Norman Mailer’s “Tough Guys Don’t Dance” has the form of a thriller and an impressive content of sex and violence, but beneath that is a strange nostalgia that seems to have nothing to do with anything else. The nostalgia is for Provincetown, seen in a cold winter season with the weathered gray houses against a pink and purple sky, the gulls’ cries lonely in the twilight. This place is so deeply seen that the people in the movie sometimes seem like ghosts, occupying it for a time.
That is the deepest level. Above it is the practical plot level of severed heads, missing persons, alcoholic blackouts and dirty business to be done. The film’s hero is Tim Madden (Ryan O'Neal), a writer in a slow season, whose past begins to catch up with him. He has spent a good many years drinking too much, smoking too much pot, sleeping with the wrong women and not sleeping with the right ones. Now he has made some people mad at him, and one day he discovers a severed head in the place where he hides his stash.
I will not reveal the owner of the head for two reasons: first, because it would be unfair to reveal the plot, and second, because although I have read the novel and seen the movie and even visited the location while the filming was under way, I cannot remember whose head it was. There is a press release I easily could consult for the name, but that would be cheating. It says something about this film that the women characters, played by such memorable actresses as Isabella Rossellini, blond newcomer Debra Sandlund and intriguing Frances Fisher, play people not nearly as memorable as themselves.
Something comes back to me now. The Sandlund character, Patty Lareine, is a hillbilly once married to a preacher. The O’Neal character and his girlfriend met them through a singles ad and engaged in a weekend of sexual abandon. That led in a complicated way to the more recent events after Patty Lareine left the preacher to marry the hero’s rich friend from prep school, Wardley Meeks III, who now appears on the scene after a crisis of identify.

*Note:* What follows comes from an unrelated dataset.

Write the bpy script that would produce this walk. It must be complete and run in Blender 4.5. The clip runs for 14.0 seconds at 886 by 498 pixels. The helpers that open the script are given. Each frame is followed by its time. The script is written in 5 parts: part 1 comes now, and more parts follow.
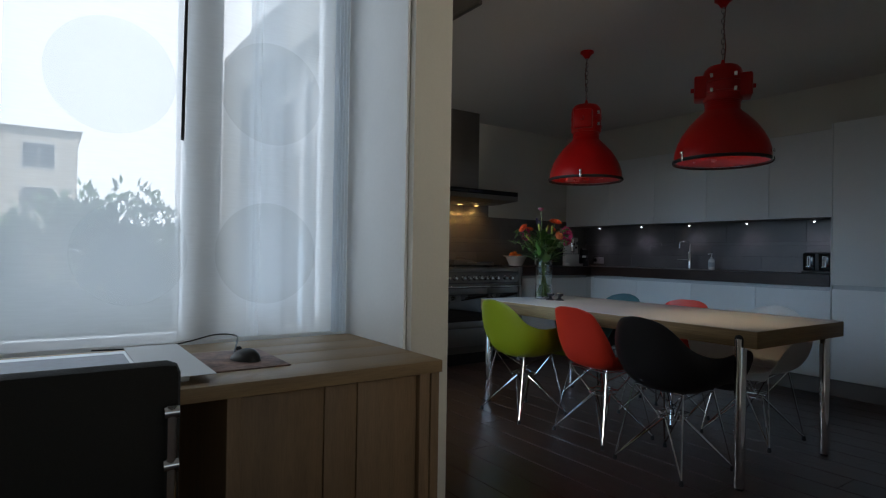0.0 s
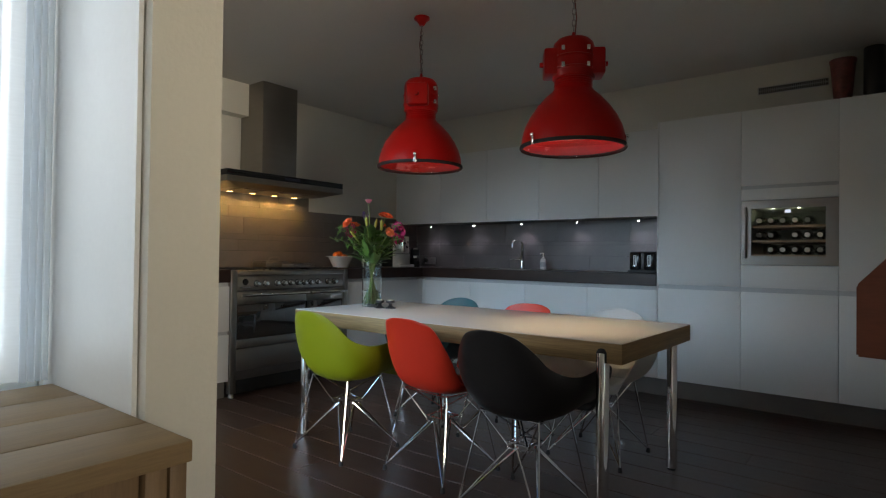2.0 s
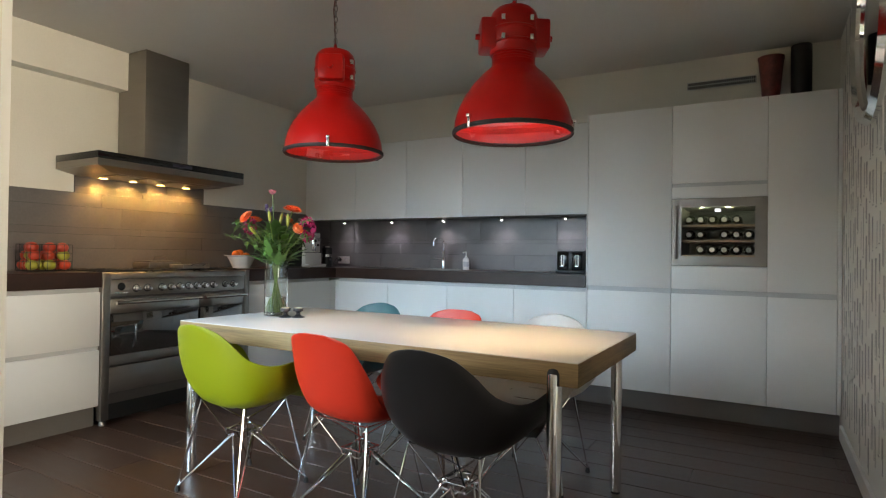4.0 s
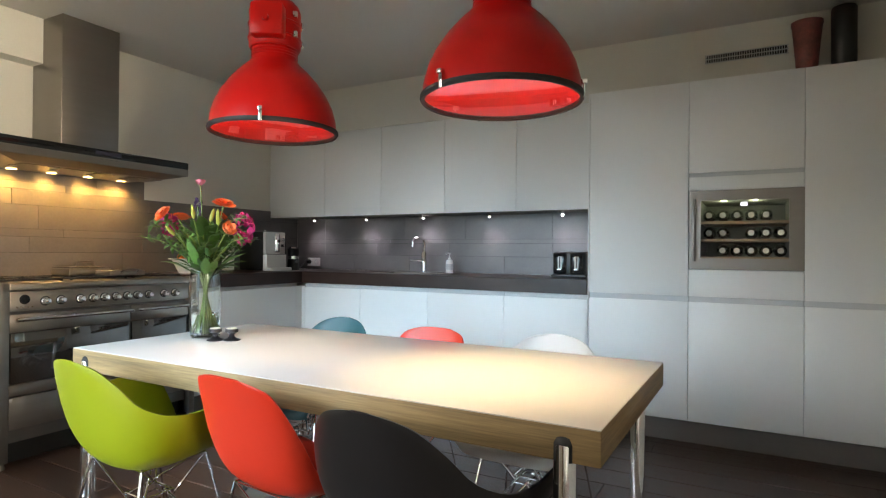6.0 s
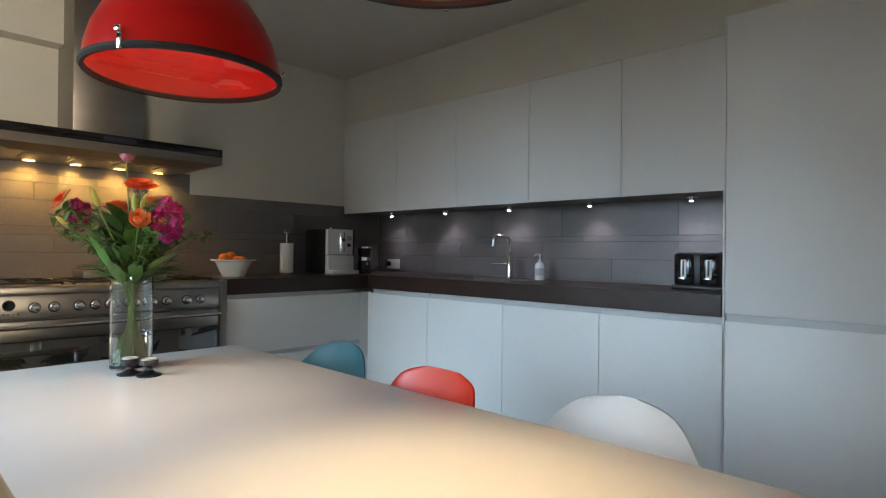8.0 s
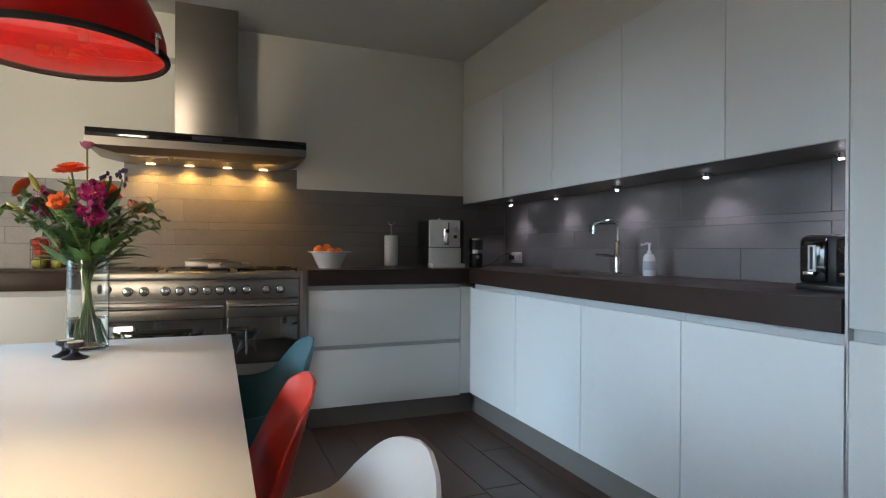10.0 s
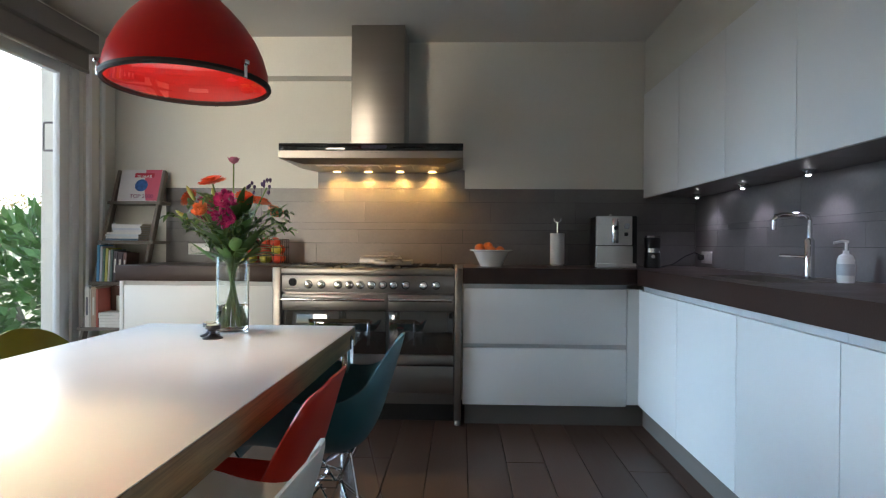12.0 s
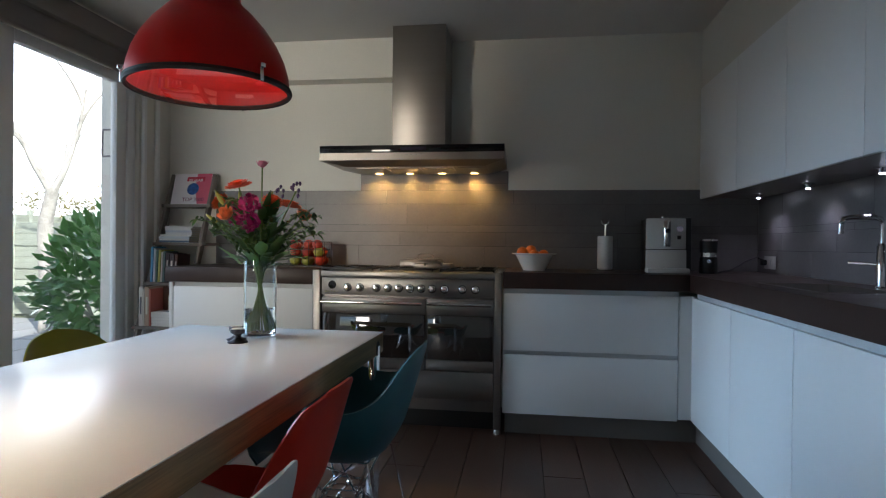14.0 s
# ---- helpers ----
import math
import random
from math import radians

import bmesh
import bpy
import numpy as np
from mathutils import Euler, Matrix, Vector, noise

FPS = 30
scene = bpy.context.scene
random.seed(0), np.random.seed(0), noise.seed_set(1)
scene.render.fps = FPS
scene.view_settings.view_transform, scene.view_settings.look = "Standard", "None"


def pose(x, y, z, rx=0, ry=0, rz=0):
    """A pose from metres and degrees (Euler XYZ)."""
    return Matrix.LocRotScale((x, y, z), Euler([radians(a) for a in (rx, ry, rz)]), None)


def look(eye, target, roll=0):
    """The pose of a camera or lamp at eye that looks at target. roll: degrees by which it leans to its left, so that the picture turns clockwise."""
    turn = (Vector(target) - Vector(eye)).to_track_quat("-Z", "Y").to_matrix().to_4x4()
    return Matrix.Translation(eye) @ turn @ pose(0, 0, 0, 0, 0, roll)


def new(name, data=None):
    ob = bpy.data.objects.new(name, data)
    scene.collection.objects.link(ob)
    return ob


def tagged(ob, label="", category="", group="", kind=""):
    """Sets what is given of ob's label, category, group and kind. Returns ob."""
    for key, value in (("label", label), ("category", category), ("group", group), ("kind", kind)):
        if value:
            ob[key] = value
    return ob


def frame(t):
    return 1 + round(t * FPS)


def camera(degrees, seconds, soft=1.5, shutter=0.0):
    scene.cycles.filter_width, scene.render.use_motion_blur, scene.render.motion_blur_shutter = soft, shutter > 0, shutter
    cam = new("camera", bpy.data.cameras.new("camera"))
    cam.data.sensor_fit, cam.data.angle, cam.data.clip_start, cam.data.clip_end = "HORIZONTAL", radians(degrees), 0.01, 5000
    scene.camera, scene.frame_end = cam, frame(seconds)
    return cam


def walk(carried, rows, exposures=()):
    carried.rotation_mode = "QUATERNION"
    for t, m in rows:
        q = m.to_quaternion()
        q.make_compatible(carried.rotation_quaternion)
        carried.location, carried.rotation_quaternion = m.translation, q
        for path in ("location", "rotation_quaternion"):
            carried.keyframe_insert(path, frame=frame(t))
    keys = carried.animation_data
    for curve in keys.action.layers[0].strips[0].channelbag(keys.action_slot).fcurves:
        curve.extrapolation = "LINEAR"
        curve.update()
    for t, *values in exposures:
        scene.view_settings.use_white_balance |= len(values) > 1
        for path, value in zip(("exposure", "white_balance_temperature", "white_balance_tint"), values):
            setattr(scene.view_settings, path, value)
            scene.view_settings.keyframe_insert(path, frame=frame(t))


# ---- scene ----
cam = camera(75.5, 14.0, soft=1.2)
PATH = [
    (0, (0.463, 0.769, 1.09), (1.603, 2.411, 1.106), 0.9),
    (0.5, (0.596, 0.915, 1.088), (1.824, 2.494, 1.111), 0.7),
    (1, (0.719, 1.044, 1.081), (2.057, 2.531, 1.106), 0.9),
    (1.5, (0.84, 1.17, 1.084), (2.297, 2.539, 1.107), 0.8),
    (2, (0.968, 1.276, 1.085), (2.54, 2.512, 1.112), 0.7),
    (2.5, (1.064, 1.394, 1.093), (2.712, 2.528, 1.114), 0.8),
    (3, (1.148, 1.473, 1.088), (2.84, 2.539, 1.117), 0.9),
    (3.5, (1.221, 1.52, 1.094), (2.946, 2.532, 1.122), 1.0),
    (6, (1.885, 1.811, 1.141), (3.643, 2.763, 1.152), 0.5),
    (6.5, (2.163, 1.881, 1.129), (3.896, 2.878, 1.15), 0.6),
    (7, (2.42, 1.931, 1.137), (4.104, 3.008, 1.15), 0.6),
    (7.5, (2.668, 1.95, 1.148), (4.268, 3.15, 1.15), 0.4),
    (8, (2.97, 1.912, 1.146), (4.414, 3.296, 1.154), 0.6),
    (10.5, (4.182, 1.703, 1.093), (4.749, 3.62, 1.091), 0.3),
    (11, (4.329, 1.699, 1.113), (4.7, 3.665, 1.109), 0.4),
    (11.5, (4.454, 1.687, 1.119), (4.621, 3.68, 1.108), 0.4),
    (12, (4.537, 1.689, 1.107), (4.471, 3.688, 1.093), 0.4),
    (12.5, (4.569, 1.694, 1.115), (4.382, 3.685, 1.099), 0.4),
    (13, (4.59, 1.686, 1.117), (4.368, 3.673, 1.104), 0.5),
    (13.5, (4.601, 1.681, 1.124), (4.363, 3.667, 1.107), 0.6),
    (14, (4.663, 1.784, 1.124), (4.384, 3.764, 1.11), 0.6),
]
EXPOSURES = [(0.0, -0.9, 6100, 10), (1.0, -0.55, 6250, 10), (2.0, 0.1, 6700, 10), (3.0, 0.7, 7100, 10), (3.6, 1.0, 7150, 10), (6.0, 1.6, 7150, 10), (7.0, 1.25, 7050, 10),
             (8.0, 0.95, 6900, 10), (10.5, 1.25, 6600, 10), (11.5, 1.45, 6450, 10), (12.5, 1.05, 6150, 10), (13.0, 0.85, 6050, 10), (14.0, 0.6, 5900, 10)]
walk(cam, [(t, look(eye, target, roll)) for t, eye, target, roll in PATH], EXPOSURES)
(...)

This is as confusing as “The Big Sleep” (1946). The characters come and go, in the past and the present, and their severed heads appear and disappear. It is almost as if Mailer does not much care to take inventory. The film’s center of gravity is in Madden’s befuddled and paranoid head and much depends on a night he cannot remember, a night when he gained a tattoo and perhaps committed a murder.
He drinks and makes cautious inquiries and tries to determine from people’s actions what they think he did. The local police chief calls him in, for reasons not entirely clear. The inventory of heads in his stash changes from one, to two, to none. He can hardly bear to look to see whose heads they are. He cannot understand who knows the location of his stash and the identities of women from his past and, even more so, who would want to kill them. Then there is the question of the strange couple from California, who turned up in the local inn shopping for real estate, drank with him and turned up missing, their car abandoned, after the night he cannot remember.
In the middle of this morass, the film’s best character appears: Dougy Madden (Lawrence Tierney), father of the O’Neal character, a tough old bartender and fighter who always seemed to the son more authentic and courageous than he could ever possibly be. Now Dougy is dying of cancer, but he still is man enough to put the bodies – there are more of them by this point – into a boat and row them out to sea and sink them beyond the reach of gulls and police. The relationship between the father and son is the best thing in the movie.
I wonder if Mailer even cared about the details of his thriller. Few people who see the film only once will be able to accurately describe just what happens in it at a plot level. I suspect he used his thriller, with its lurid sex and blood-soaked bodies, as a lure to convince his backers to let him direct the movie and that his attention was really on the father-son relationship and on Provincetown itself, which becomes as important as what happens in it. The photography, under the “supervision” of John Bailey, is stunning and evocative of a time and place, and O’Neal occupies it like a man on a last, sad visit.
What is strange is that “Tough Guys Don’t Dance” leaves me with such vivid memories of its times and places, its feelings and weathers, and yet leaves me so completely indifferent to its plot. Watching the film, I laughed a good deal; many of the situations play like comedy. Remembering it, it seems elegiac, but in a way that has nothing to do with the deaths in the plot. Something else seems to die and be mourned, something to do with Dougy and the cold flats of the sand at twilight.